EXERCISE AIM:
Using the data beneath, show every line that includes the word "objects".

INFORMATION SHOWN:
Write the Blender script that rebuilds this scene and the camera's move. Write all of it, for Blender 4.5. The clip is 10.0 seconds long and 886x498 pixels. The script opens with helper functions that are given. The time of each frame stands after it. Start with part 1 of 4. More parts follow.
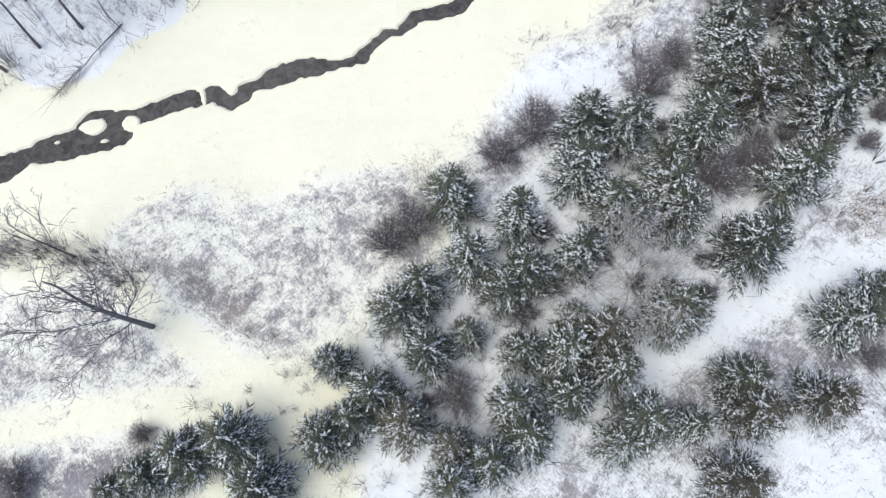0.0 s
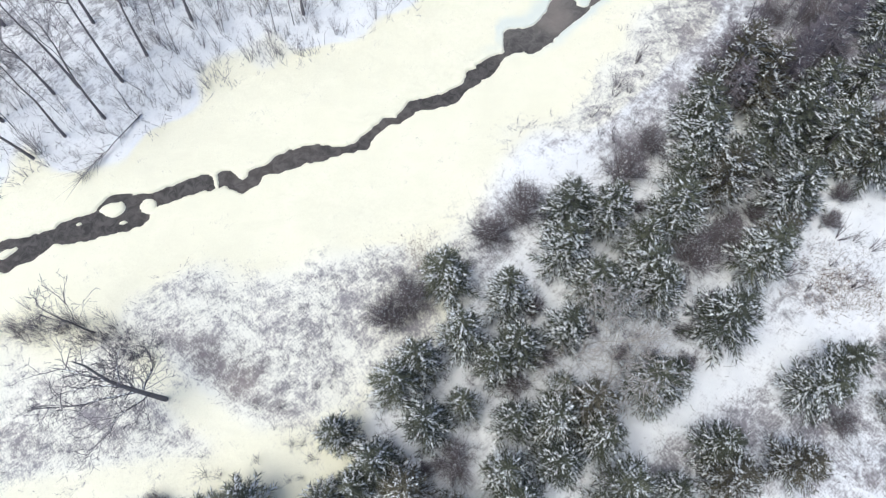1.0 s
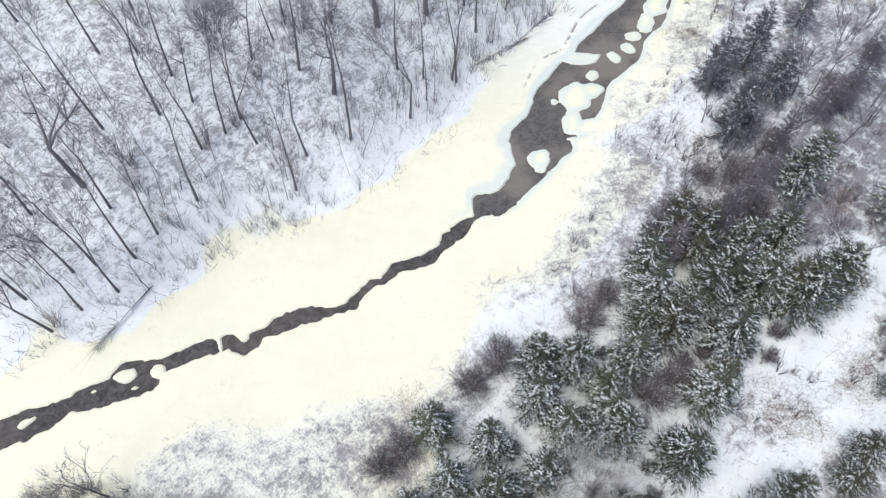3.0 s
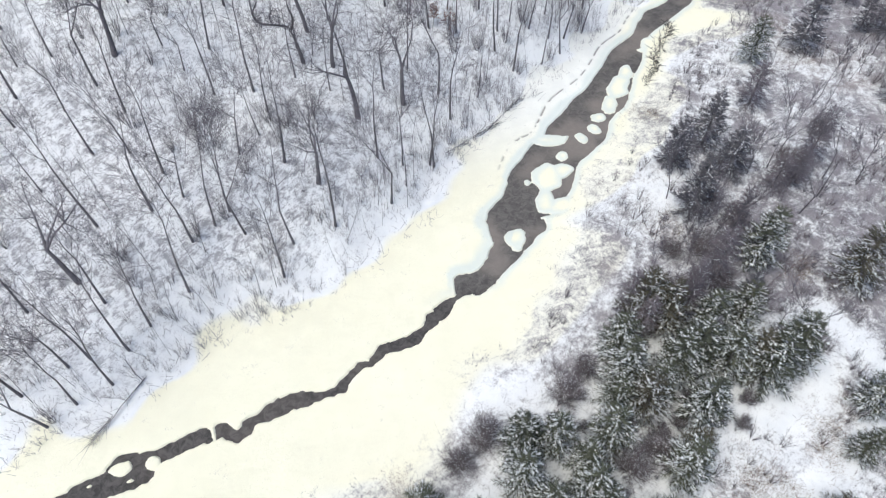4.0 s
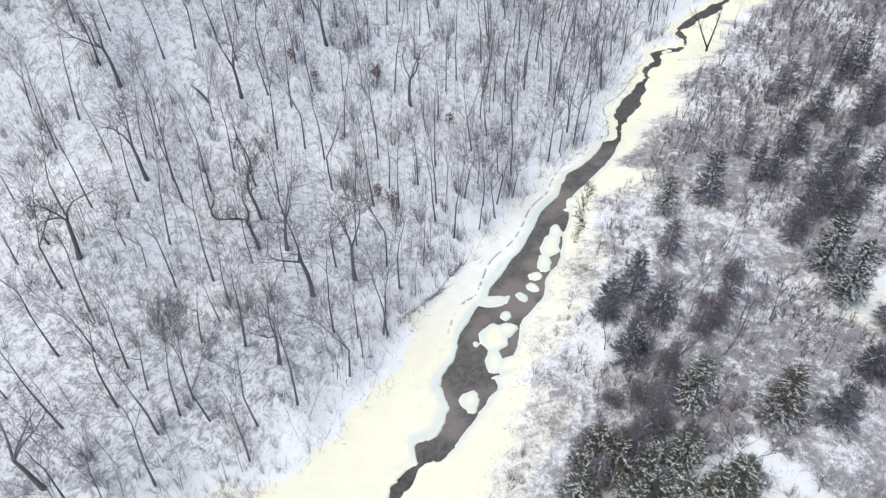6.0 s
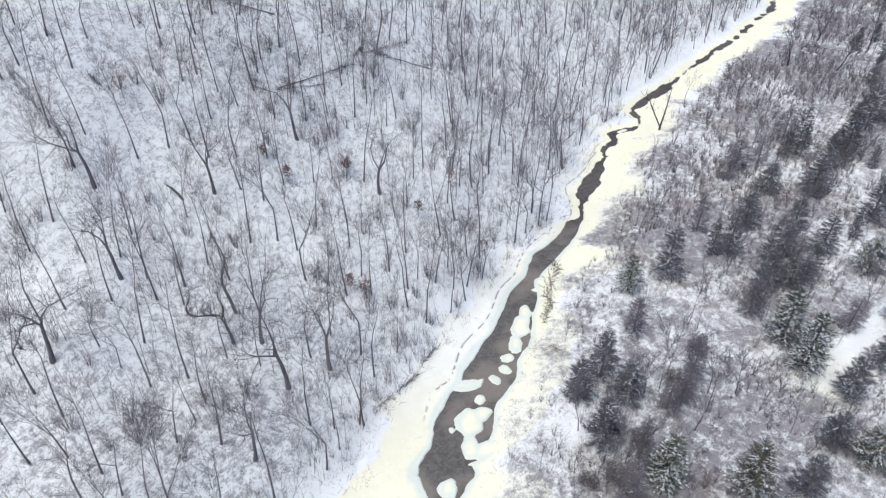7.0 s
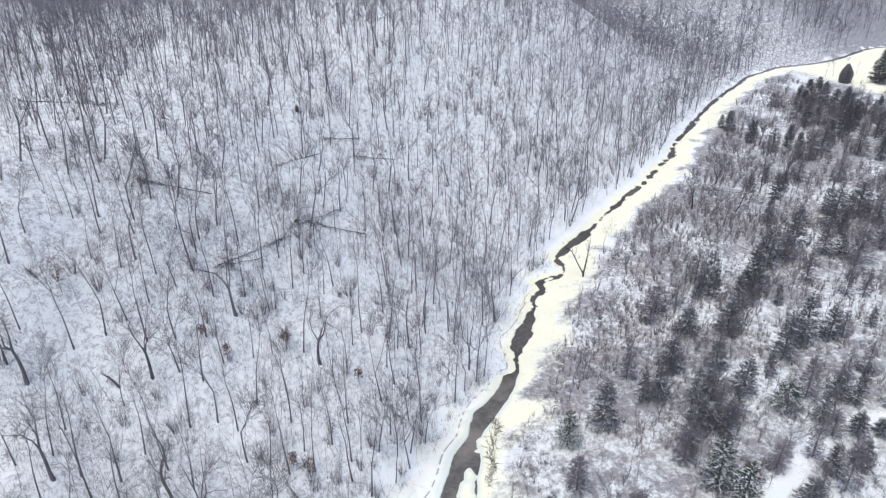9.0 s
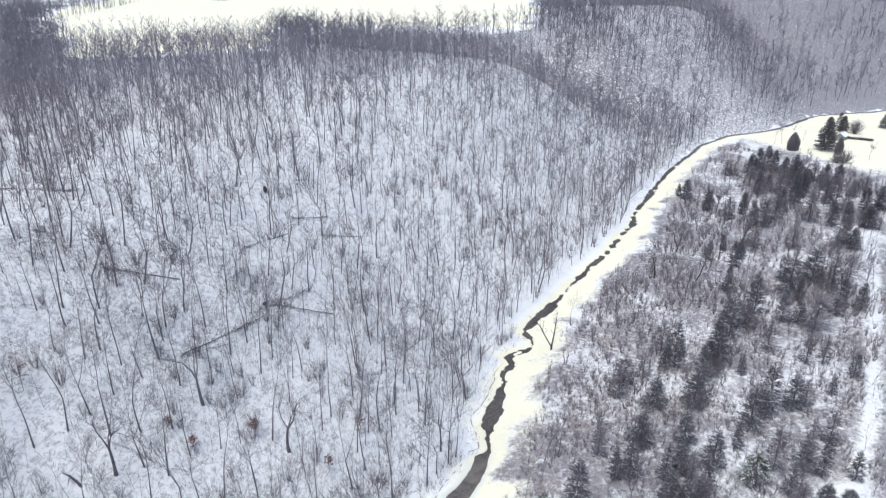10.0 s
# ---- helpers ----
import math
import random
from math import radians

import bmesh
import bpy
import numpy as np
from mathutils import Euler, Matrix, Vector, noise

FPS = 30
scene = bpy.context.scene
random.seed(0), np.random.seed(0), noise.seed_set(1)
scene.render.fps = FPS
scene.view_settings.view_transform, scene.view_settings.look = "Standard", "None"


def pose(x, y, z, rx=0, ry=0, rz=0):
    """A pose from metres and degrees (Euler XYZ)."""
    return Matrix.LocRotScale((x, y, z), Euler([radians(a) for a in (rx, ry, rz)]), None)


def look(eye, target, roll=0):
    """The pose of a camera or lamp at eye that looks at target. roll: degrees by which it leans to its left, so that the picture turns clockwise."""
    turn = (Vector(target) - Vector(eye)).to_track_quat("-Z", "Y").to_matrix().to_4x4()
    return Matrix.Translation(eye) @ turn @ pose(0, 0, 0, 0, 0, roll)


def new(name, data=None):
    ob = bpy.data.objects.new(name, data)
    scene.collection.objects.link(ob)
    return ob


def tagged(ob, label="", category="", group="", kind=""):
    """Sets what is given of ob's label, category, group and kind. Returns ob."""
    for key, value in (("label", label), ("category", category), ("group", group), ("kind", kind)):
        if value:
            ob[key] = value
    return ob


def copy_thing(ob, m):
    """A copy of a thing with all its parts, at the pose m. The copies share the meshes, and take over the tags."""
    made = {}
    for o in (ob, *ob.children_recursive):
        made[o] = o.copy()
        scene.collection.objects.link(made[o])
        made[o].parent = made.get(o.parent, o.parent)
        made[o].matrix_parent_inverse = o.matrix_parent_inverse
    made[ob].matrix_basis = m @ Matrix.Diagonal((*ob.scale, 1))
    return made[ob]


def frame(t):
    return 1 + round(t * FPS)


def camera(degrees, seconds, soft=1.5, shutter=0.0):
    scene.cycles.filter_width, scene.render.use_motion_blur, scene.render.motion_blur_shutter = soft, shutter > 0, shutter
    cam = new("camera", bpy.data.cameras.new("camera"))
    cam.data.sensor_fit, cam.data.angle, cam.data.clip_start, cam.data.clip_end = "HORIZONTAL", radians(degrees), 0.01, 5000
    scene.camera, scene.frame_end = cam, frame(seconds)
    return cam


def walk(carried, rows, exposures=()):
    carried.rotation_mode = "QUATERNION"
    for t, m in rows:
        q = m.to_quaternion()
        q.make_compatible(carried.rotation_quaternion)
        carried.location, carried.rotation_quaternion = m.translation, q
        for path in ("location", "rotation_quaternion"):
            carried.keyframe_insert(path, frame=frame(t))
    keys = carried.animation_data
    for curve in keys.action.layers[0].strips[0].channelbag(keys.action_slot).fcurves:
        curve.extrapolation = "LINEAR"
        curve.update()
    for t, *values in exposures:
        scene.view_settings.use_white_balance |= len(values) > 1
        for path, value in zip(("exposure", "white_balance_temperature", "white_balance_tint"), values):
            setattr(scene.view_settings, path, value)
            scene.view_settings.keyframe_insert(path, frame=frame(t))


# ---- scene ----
cam = camera(64.8, 10.0, 1.2)
METRES, EYE, TILT, LEAN, TURN = 50.0, 59.7, -71.5, 0.9, 0.0
ROWS = [
    (0.0, 0.0, 0.0, 0.0, 0.0, 0.0, -0.0),
    (0.5, -0.0008, -0.046, 0.0169, -0.15, 2.19, 0.01),
    (1.0, -0.002, -0.0934, 0.0334, -0.4, 4.62, 0.36),
    (1.5, -0.0028, -0.1383, 0.049, -0.65, 6.9, 0.94),
    (2.0, -0.0041, -0.1866, 0.0669, -0.97, 9.22, 1.55),
    (2.5, -0.0052, -0.2323, 0.0844, -1.27, 11.4, 2.26),
    (4.0, -0.0071, -0.377, 0.1408, -2.42, 18.27, 5.64),
    (4.5, -0.0075, -0.4229, 0.1568, -2.91, 20.67, 7.01),
    (5.0, -0.0081, -0.4708, 0.1734, -3.42, 23.24, 8.48),
    (6.5, -0.0142, -0.6091, 0.2232, -4.97, 30.7, 12.7),
    (7.0, -0.0156, -0.6567, 0.2398, -5.53, 33.27, 14.2),
    (7.5, -0.0166, -0.7025, 0.2556, -6.07, 35.66, 15.64),
    (8.0, -0.0193, -0.7502, 0.274, -6.69, 38.12, 17.16),
    (8.5, -0.0205, -0.7958, 0.2916, -7.25, 40.43, 18.52),
    (9.0, -0.023, -0.8436, 0.3103, -7.85, 42.8, 19.9),
    (9.5, -0.0254, -0.8888, 0.3286, -8.44, 45.04, 21.25),
    (10.0, -0.0274, -0.9367, 0.3483, -9.06, 47.35, 22.55),
]
walk(cam, [(t, pose(0, 0, EYE, TILT, LEAN, TURN) @ pose(METRES * x, METRES * y, METRES * z, 90 + pitch, roll, yaw)) for t, x, y, z, yaw, pitch, roll in ROWS], [(0.0, -0.06, 5760, 7), (4.5, -0.06, 5900, 7), (7.0, -0.06, 5850, 7), (10.0, -0.06, 5750, 8)])

# ---- light ----
SUN_AZ, SUN_EL = -122.0, 67.0
world = bpy.data.worlds.new("overcast_sky")
scene.world = world
world.use_nodes = True
wn = world.node_tree
sky = wn.nodes.new("ShaderNodeTexSky")
sky.sky_type = "NISHITA"
sky.sun_disc = False
sky.sun_elevation, sky.sun_rotation = radians(SUN_EL), radians(SUN_AZ)
sky.air_density, sky.dust_density, sky.ozone_density = 1.0, 4.0, 1.0
wn.links.new(sky.outputs[0], wn.nodes["Background"].inputs[0])
wn.nodes["Background"].inputs[1].default_value = 0.15
sun_data = bpy.data.lights.new("sun", "SUN")
sun_data.energy, sun_data.angle, sun_data.color = 1.9, radians(40), (1.0, 0.93, 0.72)
sun = new("sun", sun_data)
sun_way = Vector((math.sin(radians(SUN_AZ)) * math.cos(radians(SUN_EL)), math.cos(radians(SUN_AZ)) * math.cos(radians(SUN_EL)), math.sin(radians(SUN_EL))))
sun.matrix_world = look(sun_way * 400, (0, 0, 0))

# ---- materials ----


def node(m, kind, **values):
    n = m.node_tree.nodes.new(kind)
    for key, value in values.items():
        n.inputs[key].default_value = value
    return n


def noise_of(m, scale, detail=4.0, rough=0.6, coords=None, distortion=0.0):
    n = node(m, "ShaderNodeTexNoise", Scale=scale, Detail=detail, Roughness=rough, Distortion=distortion)
    if coords is not None:
        m.node_tree.links.new(coords, n.inputs["Vector"])
    return n.outputs["Fac"]


def ramp(m, value, low, high, a=0.0, b=1.0):
    n = m.node_tree.nodes.new("ShaderNodeMapRange")
    n.interpolation_type = "SMOOTHSTEP"
    for key, v in (("From Min", low), ("From Max", high), ("To Min", a), ("To Max", b)):
        n.inputs[key].default_value = v
    m.node_tree.links.new(value, n.inputs["Value"])
    return n.outputs["Result"]


def calc(m, op, a, b):
    n = m.node_tree.nodes.new("ShaderNodeMath")
    n.operation = op
    for slot, v in ((0, a), (1, b)):
        if isinstance(v, (int, float)):
            n.inputs[slot].default_value = v
        else:
            m.node_tree.links.new(v, n.inputs[slot])
    return n.outputs[0]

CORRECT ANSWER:
    ob = bpy.data.objects.new(name, data)
    scene.collection.objects.link(ob)
        scene.collection.objects.link(made[o])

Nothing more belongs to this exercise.